El lunes, de camino al trabajo poco antes de las seis de la mañana, me fijé en una devastada fachada de esas cuyas fotos llevan tiempo aguardando, y lo que vi fue sorprendente: el ahorcamiento de una paloma, una de las muchas y asquerosas que coexisten con nosotros y el asfalto. Pensé que no tardarían mucho en retirarla y que debía darme prisa en fotografiarla si no quería perder semejante oportunidad de crítica a la higiene y estética de las ciudades.

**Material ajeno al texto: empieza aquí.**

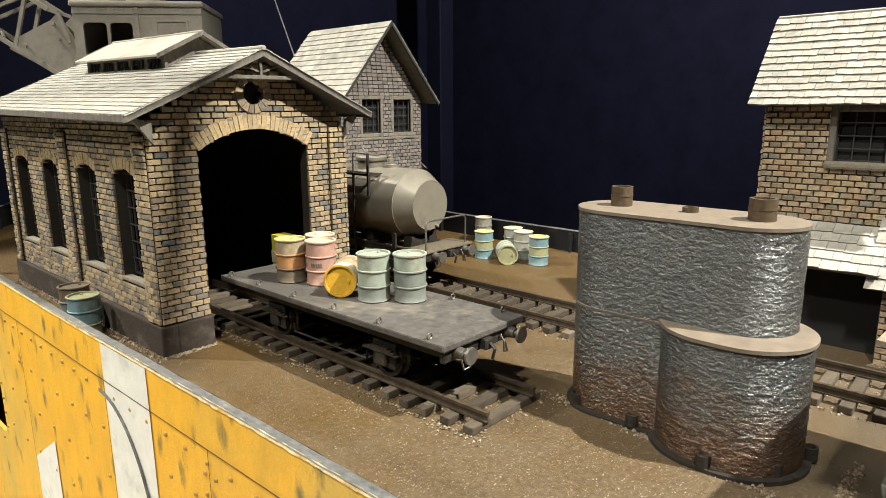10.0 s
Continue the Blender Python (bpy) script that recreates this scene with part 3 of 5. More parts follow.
    rr = random.Random(3)
    spots = []
    q = 0.62
    while q < 2.05:
        for dz in ((-0.006,) if q < 1.0 else (-0.010,)):
            spots.append((q, L0(q) + dz))
        q += 0.026
    for q0, q1, z, st in ((0.76, 0.90, -0.052, 0.021), (0.755, 0.88, -0.160, 0.030), (0.90, 1.30, -0.030, 0.036), (0.90, 1.30, -0.058, 0.036), (0.95, 1.30, -0.095, 0.04), (0.95, 1.30, -0.14, 0.05), (1.44, 1.52, -0.04, 0.03),
                          (1.61, 1.90, -0.045, 0.035), (1.61, 1.88, -0.085, 0.04), (1.61, 1.88, -0.13, 0.045), (0.30, 0.60, -0.020, 0.034), (0.33, 0.66, -0.042, 0.033), (0.16, 0.28, -0.008, 0.03)):
        q = q0
        while q < q1:
            spots.append((q, z + rr.uniform(-0.002, 0.002)))
            q += st * rr.uniform(0.85, 1.15)
    for a, b, zt, zb in HOLES:
        for i in range(5):
            spots.append((a - 0.007, zt + (zb - zt) * (i + 0.3) / 5))
            spots.append((b + 0.007, zt + (zb - zt) * (i + 0.3) / 5))
            spots.append((a + (b - a) * (i + 0.5) / 5, zt + 0.008))
            spots.append((a + (b - a) * (i + 0.5) / 5, zb - 0.008))
    for q in (0.747, 0.733, 0.887, 0.873, 1.455, 1.443, 1.075, 1.061):
        for z in (-0.02, -0.034, -0.075, -0.10, -0.13):
            spots.append((q, z))
    for q, z in spots[:295]:
        e = 0.003
        n = Vector((-1, (rim_x(q + e) - rim_x(q - e)) / (2 * e), 0)).normalized()
        m = n.to_track_quat("Z", "Y").to_matrix().to_4x4()
        part("rivet", rv, None, hull, at=lift @ Matrix.Translation((side_x(q, z), q, z)) @ m)
    # the deck, one sheet between the bulwarks
    mb = MB()
    cols = 30
    yy = [0.112 + (2.486 - 0.112) * i / 200 for i in range(201)]
    vs = []
    for q in yy:
        x0, x1 = rim_x(q) + 0.006, 2 * CX - rim_x(q) - 0.006
        if x0 > CX:
            x0 = x1 = CX
        for k in range(cols + 1):
            x = x0 + (x1 - x0) * k / cols
            vs.append((x, q, deck_z(q) + 0.0006 * noise.noise((x * 30, q * 30, 0)) - 0.0004))
    fs = [(i * (cols + 1) + k, i * (cols + 1) + k + 1, (i + 1) * (cols + 1) + k + 1, (i + 1) * (cols + 1) + k) for i in range(len(yy) - 1) for k in range(cols)]
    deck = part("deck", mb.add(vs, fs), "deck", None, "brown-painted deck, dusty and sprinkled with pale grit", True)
    tagged(deck, category="deck", kind="structure")
    # scored plank line across the bow deck
    line = MB()
    for i in range(40):
        q = 0.113 + i * 0.0115
        x = 0.1994 + 0.030 * (q - 0.16) + 0.0006 * noise.noise((q * 50, 3, 0))
        line.box(x - 0.0004, q, deck_z(q) + 0.0001, x + 0.0004, q + (0.0115 if i < 22 else 0.0085), deck_z(q) + 0.00035)
    tagged(part("deck_score", line, "silotop", None, "pale scored line on the deck"), category="mark", kind="structure")


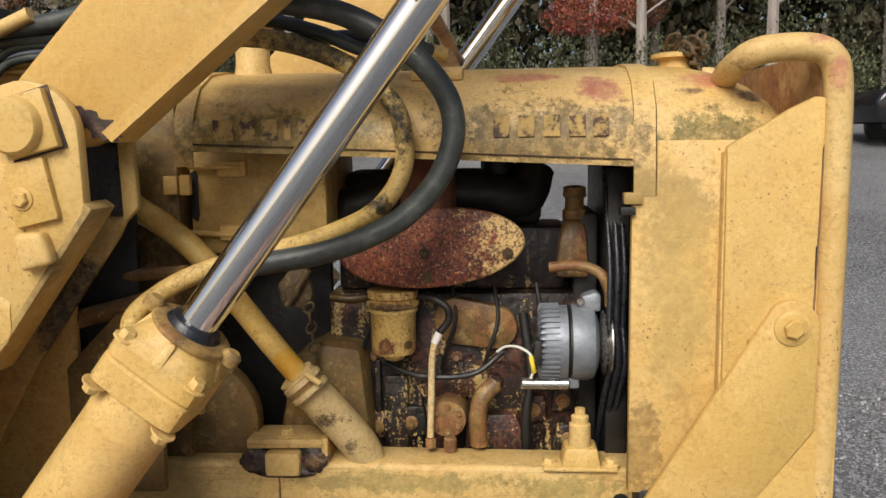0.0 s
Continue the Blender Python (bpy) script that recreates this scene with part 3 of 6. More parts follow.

El viernes, ayer mismo, aún seguía ahí, sobre las cabezas de los peatones y junto a la terraza de una cafetería. Inadvertida, invisible. Como es lógico, ponerme a hacer fotos, allí donde a simple vista no hay nada más que la desidia cotidiana, despertó la curiosidad de la gente, que empezó a fijarse. Alguno preguntó por qué lo hacía- al fin y al cabo no era un coche de lujo, ni un famoso deportista o un "top ten" de guía turística-, como si tener una paloma muerta a dos metros sobre su aparato digestivo no fuese motivo suficiente para la crítica, como si un colchón de plumón y mugre no fuese un ejemplo evidente de lo que tenemos que aguantar los que pagamos impuestos.
Siento lo desagradable de la escena, el mensajero nunca es el culpable.